MATERIALS PROVIDED:

+ + + +

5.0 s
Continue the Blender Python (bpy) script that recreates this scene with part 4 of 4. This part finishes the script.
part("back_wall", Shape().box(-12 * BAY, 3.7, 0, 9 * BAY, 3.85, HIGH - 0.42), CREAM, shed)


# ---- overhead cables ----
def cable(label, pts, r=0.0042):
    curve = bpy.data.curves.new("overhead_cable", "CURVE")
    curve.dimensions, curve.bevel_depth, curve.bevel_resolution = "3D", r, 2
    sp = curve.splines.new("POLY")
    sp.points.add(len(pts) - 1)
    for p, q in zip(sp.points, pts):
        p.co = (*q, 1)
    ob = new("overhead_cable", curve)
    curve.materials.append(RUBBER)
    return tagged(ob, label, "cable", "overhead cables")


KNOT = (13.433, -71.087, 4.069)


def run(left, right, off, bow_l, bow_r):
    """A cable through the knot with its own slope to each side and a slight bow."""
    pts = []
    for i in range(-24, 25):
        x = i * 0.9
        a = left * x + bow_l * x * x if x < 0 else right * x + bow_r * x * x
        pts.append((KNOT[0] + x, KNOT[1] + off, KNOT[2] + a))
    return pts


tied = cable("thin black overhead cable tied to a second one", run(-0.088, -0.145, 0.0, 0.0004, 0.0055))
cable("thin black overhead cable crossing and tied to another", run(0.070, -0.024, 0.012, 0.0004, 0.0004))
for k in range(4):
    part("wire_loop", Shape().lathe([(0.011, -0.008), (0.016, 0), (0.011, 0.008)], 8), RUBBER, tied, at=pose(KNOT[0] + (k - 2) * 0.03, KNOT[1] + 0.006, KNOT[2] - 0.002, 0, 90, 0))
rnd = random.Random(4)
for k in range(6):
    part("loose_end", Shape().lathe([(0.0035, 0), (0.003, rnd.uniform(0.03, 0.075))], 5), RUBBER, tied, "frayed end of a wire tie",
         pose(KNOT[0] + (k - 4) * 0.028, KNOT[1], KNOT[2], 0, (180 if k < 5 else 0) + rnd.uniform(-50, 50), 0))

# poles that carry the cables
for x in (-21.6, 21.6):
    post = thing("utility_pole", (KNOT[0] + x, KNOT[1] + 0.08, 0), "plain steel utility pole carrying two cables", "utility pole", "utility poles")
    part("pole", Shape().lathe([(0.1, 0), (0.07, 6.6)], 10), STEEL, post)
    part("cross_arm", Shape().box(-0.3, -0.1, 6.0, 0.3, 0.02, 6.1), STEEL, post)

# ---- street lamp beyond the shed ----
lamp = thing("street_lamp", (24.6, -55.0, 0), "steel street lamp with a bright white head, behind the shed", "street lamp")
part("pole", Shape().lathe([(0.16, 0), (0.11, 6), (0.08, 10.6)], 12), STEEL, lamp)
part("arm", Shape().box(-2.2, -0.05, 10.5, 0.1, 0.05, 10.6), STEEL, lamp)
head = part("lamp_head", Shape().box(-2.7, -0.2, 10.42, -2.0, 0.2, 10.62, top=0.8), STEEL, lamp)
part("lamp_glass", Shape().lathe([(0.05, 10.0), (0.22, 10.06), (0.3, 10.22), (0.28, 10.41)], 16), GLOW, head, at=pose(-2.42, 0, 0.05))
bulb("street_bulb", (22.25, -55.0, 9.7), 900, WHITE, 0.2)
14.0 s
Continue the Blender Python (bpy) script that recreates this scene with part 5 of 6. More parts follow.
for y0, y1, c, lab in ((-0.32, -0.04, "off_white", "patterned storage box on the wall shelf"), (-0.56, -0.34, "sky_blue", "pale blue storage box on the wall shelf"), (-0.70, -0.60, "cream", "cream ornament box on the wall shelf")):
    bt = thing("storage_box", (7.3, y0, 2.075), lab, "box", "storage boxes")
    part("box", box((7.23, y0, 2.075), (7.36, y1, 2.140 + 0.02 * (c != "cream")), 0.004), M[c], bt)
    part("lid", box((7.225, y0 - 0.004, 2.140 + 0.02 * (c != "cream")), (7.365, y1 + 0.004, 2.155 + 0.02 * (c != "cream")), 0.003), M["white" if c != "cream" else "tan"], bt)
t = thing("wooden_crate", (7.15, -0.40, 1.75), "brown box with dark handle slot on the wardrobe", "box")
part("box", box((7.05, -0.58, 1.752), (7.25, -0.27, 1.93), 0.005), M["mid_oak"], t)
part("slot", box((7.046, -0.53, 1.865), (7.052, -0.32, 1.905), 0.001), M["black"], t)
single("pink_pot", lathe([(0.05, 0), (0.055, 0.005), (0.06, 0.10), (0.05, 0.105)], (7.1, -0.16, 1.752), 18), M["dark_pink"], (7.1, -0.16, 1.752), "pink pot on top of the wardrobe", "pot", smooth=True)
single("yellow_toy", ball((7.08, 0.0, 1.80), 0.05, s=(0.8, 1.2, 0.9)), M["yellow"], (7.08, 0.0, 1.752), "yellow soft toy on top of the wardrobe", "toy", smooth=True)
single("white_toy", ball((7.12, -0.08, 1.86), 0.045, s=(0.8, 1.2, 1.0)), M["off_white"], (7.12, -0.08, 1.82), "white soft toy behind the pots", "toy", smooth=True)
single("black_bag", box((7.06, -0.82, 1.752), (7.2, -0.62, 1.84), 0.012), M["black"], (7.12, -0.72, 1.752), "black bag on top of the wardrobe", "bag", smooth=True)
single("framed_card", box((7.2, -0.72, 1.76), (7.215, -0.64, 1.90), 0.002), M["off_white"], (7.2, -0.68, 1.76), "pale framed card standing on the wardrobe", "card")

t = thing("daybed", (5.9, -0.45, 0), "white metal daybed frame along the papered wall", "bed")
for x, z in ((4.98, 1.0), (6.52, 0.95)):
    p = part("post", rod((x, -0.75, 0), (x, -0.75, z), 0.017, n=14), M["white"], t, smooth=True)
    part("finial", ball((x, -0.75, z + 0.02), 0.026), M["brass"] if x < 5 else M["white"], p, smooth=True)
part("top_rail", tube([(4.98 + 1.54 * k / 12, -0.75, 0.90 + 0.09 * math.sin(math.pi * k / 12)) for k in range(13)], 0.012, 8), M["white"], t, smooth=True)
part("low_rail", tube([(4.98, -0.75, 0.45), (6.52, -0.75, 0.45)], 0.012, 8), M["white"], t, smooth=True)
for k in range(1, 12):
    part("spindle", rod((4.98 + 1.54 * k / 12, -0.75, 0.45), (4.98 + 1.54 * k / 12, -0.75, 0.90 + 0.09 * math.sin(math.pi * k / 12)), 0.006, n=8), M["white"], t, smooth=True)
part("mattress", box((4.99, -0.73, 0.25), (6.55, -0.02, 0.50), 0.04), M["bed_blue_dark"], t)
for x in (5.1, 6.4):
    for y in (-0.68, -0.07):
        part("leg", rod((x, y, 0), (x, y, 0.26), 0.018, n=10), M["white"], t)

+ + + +

SHORT TASK:
Nothing but the lines from the one with "finishes the script." to the one with "0.42), CREAM, shed)" should be echoed, both of them included, exactly as written.

FULL ANSWER:
Continue the Blender Python (bpy) script that recreates this scene with part 4 of 4. This part finishes the script.
part("back_wall", Shape().box(-12 * BAY, 3.7, 0, 9 * BAY, 3.85, HIGH - 0.42), CREAM, shed)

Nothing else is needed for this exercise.